In late 2015, the environmental authorities rejected an application to erect a wind farm at the mill in Workington. The prospect of obtaining leave to appeal was judged to be poor. At the same time, the scope for profitability in wind power has radically worsened due to decisions by the British government. Under these circumstances, the project has been shelved.
An 18 per cent stake in VindIn AB gives Holmen part ownership of the Trattberget wind farm in the Municipality of Örnsköldsvik and Skutskär in the Municipality of Skutskär. Another wind farm, Svalskulla in Pohjanmaa, Finland, was also brought on stream in 2014. In total there are now 40 turbines supplying electricity to Holmen and the other stakeholder companies. Overall, VindIn's turbines are expected to produce around 305 GWh per year, with Holmen's stake currently equating to production of around 54 GWh per year. Wind power production was very good in 2015, with annual production of 317 GWh, and Holmen's share amounting to 56 GWh.
Holmen extracts biofuel from its own forests and has become more active as a buyer and seller on the biofuel market. Holmen's long-term forest stewardship efforts are increasing the total stock of wood. By taking further measures to stimulate growth, it will therefore eventually be possible to increase the volumes of wood and biofuel extracted.
Work is in progress in the Group to improve the prospects for extracting energy from by-products/waste. Various measures are being taken to raise the calorific value of the materials.
The staff unit New Business Development initiates research into innovation and product development. Its work includes investigating how waste and by-products from the mills can be further processed into base chemicals for customers in the chemicals industry, for example.
Holmen sees peat as an interesting complement to biofuel. Peat is considered a slowly renewable resource, which makes it possible to add value to certain land assets within Holmen that are not productive forest land. A redundant peat field can be restored as a wetland or planted with forest.

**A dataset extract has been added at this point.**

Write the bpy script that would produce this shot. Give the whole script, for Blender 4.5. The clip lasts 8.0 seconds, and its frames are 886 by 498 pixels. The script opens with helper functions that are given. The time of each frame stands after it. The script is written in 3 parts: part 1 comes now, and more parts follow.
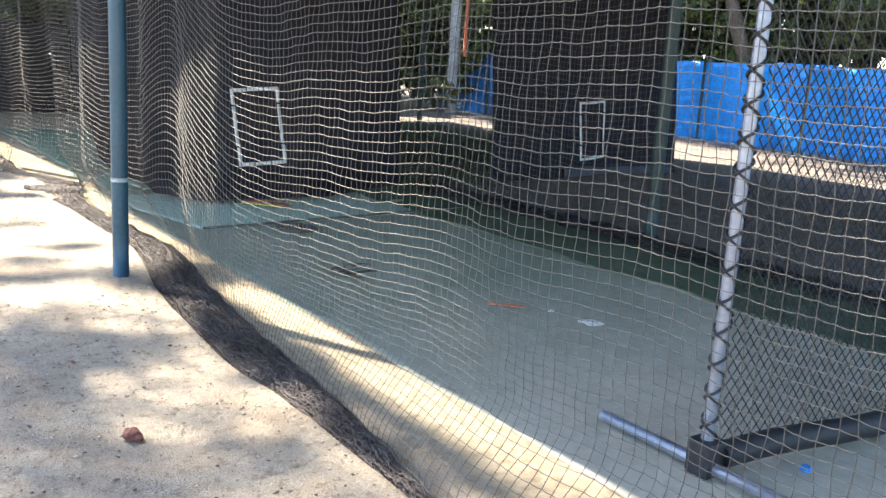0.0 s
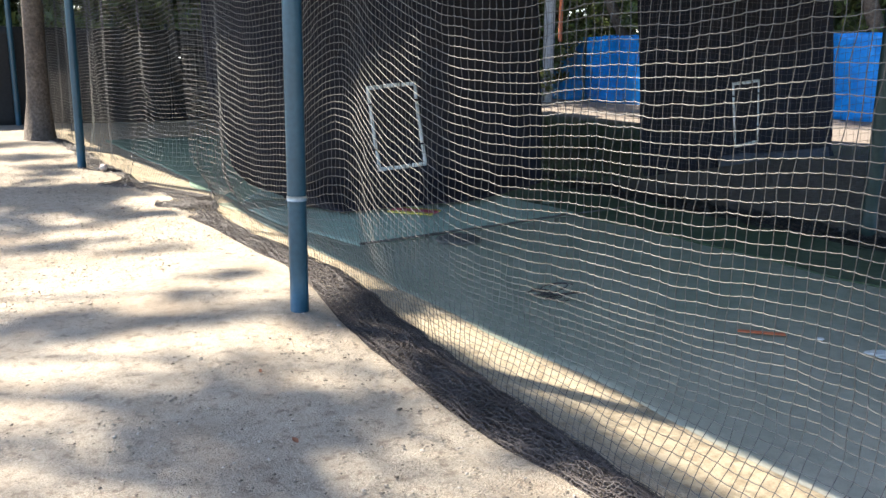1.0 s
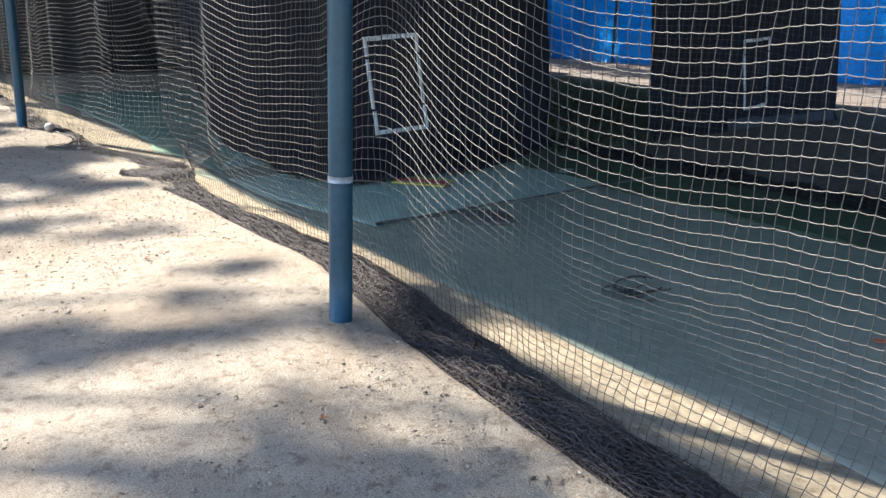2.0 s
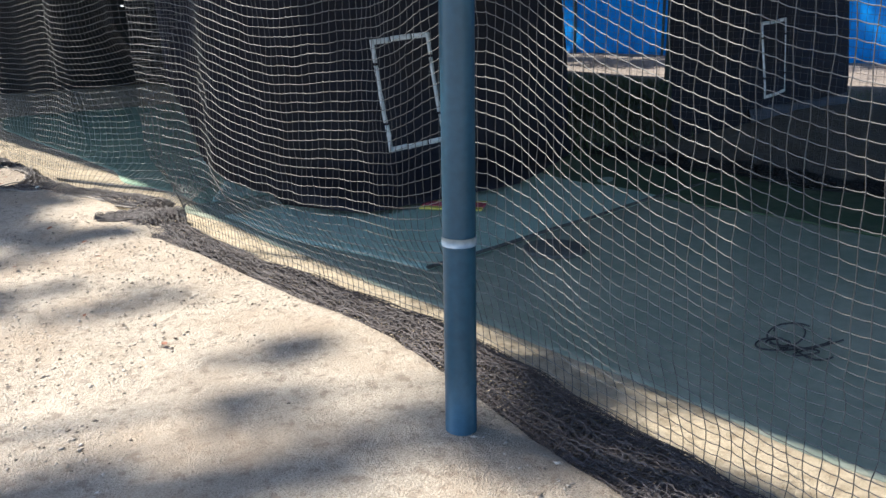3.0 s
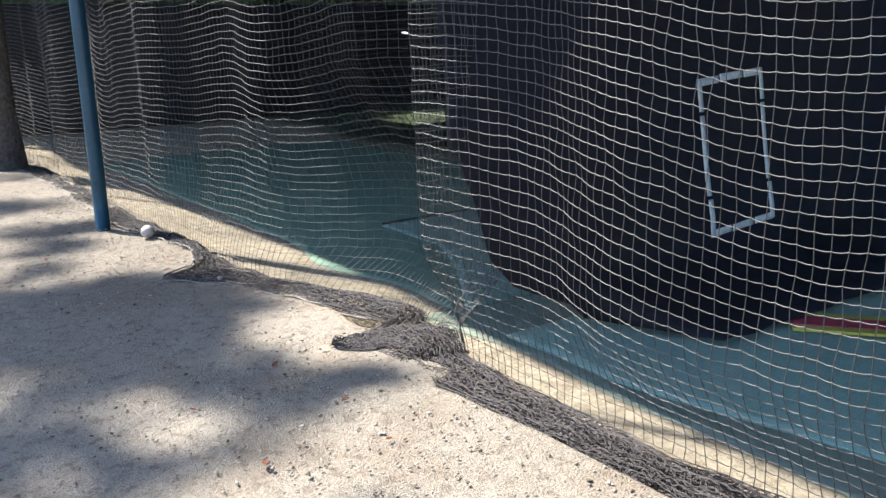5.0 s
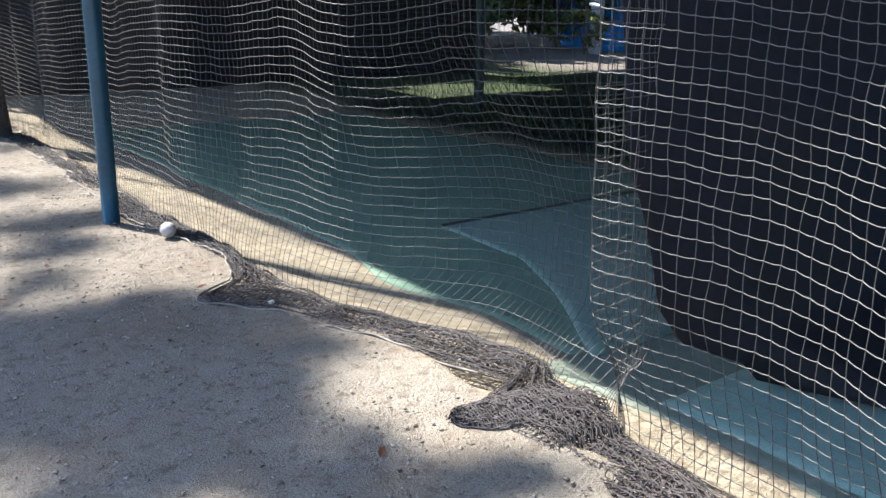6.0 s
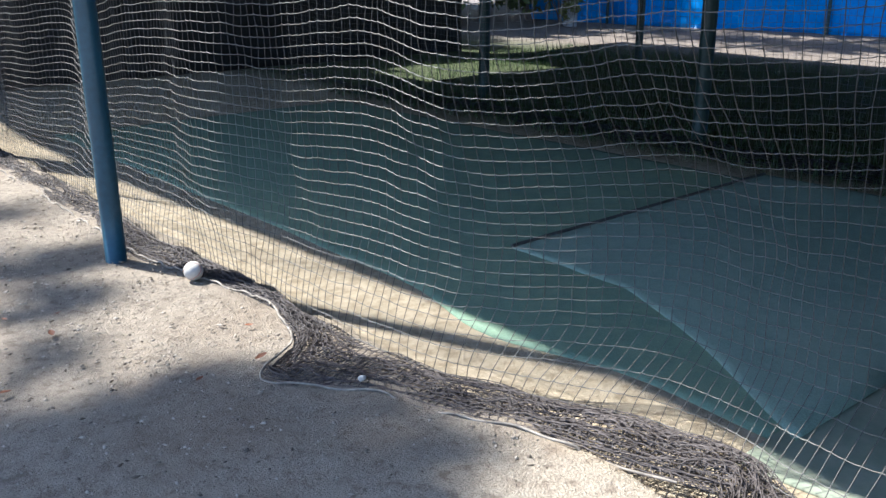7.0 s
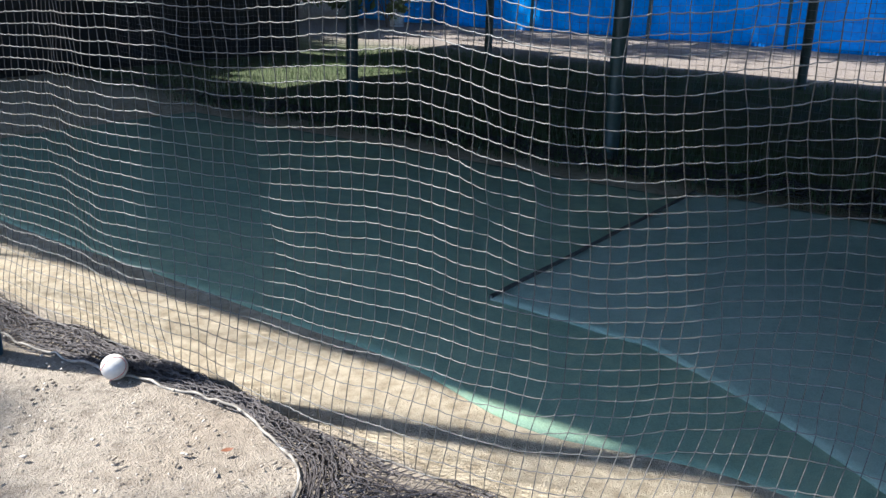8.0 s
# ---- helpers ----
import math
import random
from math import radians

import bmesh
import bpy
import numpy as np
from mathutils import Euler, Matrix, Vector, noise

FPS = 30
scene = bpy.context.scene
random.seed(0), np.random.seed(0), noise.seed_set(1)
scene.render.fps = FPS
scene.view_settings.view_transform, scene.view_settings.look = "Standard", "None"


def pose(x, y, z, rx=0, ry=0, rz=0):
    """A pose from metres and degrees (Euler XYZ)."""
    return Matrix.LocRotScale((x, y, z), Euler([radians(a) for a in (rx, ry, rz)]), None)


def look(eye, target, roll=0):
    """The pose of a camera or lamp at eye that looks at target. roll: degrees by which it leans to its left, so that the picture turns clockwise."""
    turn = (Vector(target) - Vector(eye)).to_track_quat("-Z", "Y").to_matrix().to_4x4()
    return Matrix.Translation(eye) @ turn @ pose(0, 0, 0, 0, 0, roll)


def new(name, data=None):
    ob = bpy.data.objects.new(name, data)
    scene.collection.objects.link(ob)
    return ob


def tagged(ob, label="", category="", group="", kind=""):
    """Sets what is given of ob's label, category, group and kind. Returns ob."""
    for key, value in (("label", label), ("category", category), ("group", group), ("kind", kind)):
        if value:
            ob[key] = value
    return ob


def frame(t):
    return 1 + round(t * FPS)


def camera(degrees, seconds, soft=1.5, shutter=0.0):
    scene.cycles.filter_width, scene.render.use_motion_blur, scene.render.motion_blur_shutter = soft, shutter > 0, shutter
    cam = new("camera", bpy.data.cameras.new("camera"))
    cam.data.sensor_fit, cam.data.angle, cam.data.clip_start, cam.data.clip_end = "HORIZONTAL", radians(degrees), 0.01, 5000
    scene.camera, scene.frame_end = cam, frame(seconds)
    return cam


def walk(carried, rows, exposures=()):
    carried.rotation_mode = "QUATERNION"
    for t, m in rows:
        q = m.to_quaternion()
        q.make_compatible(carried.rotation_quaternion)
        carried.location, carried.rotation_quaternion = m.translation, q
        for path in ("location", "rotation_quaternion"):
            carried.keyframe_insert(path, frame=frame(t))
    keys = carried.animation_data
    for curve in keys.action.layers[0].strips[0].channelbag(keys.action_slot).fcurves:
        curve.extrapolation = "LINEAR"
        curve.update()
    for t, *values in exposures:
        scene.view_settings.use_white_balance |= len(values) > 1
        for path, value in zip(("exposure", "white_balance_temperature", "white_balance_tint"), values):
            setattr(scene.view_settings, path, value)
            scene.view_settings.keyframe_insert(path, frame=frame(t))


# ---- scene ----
cam = camera(54.4, 8.0)
# world: x across the batting lanes, y along the row of blue posts, first post at the origin
PATH = [
    (0.0, -1.261, -4.568, 1.192, 78.075, -3.549, -35.655),
    (0.5, -1.375, -4.044, 1.167, 78.707, -1.781, -34.924),
    (1.0, -1.406, -3.531, 1.139, 77.328, -0.619, -31.348),
    (1.5, -1.438, -3.038, 1.094, 75.359, -2.049, -35.003),
    (2.0, -1.422, -2.574, 1.088, 74.496, -1.623, -35.490),
    (3.3, -1.336, -1.268, 1.076, 73.986, 1.145, -40.588),
    (3.5, -1.346, -1.082, 1.102, 73.044, 0.230, -39.564),
    (4.0, -1.369, -0.551, 1.121, 76.552, 0.864, -39.831),
    (4.5, -1.310, -0.043, 1.091, 74.587, 1.440, -38.717),
    (5.0, -1.299, 0.454, 1.104, 75.843, 1.078, -36.006),
    (5.2, -1.287, 0.666, 1.128, 75.810, 1.231, -36.473),
    (6.3, -1.200, 1.668, 1.112, 72.915, -2.257, -37.838),
    (6.5, -1.190, 1.837, 1.141, 72.594, -1.768, -39.709),
    (7.0, -1.175, 2.345, 1.130, 71.912, 0.067, -40.918),
    (7.5, -1.177, 2.841, 1.131, 72.107, -1.669, -45.916),
    (8.0, -1.123, 3.295, 1.121, 71.930, -1.581, -54.137),
]
walk(cam, [(t, pose(x, y, z, rx, ry, rz)) for t, x, y, z, rx, ry, rz in PATH],
     exposures=[(0.0, 2.82, 6350, 10), (0.5, 2.65, 6350, 10), (1.0, 2.3, 6150, 10), (1.5, 2.02, 5900, 10), (2.0, 1.95, 5800, 10), (3.5, 1.74, 5650, 10), (5.0, 1.8, 5500, 10), (8.0, 1.9, 5330, 10)])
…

Holmen currently has a peat field outside Örnsköldsvik that was taken into use in 2009 and is harvested annually for energy purposes. In contrast to 2014, 2015 had a rainy summer, which led to a poorer annual harvest, equating to 63 (93) GWh electrical energy. In 2015, Holmen Energi continued to examine the possibility of using peat as a raw material for the production of soil improvers. This work was conducted in collaboration with Holmen Skog's nurseries and the results over the year have shown that peat has considerable potential in this area.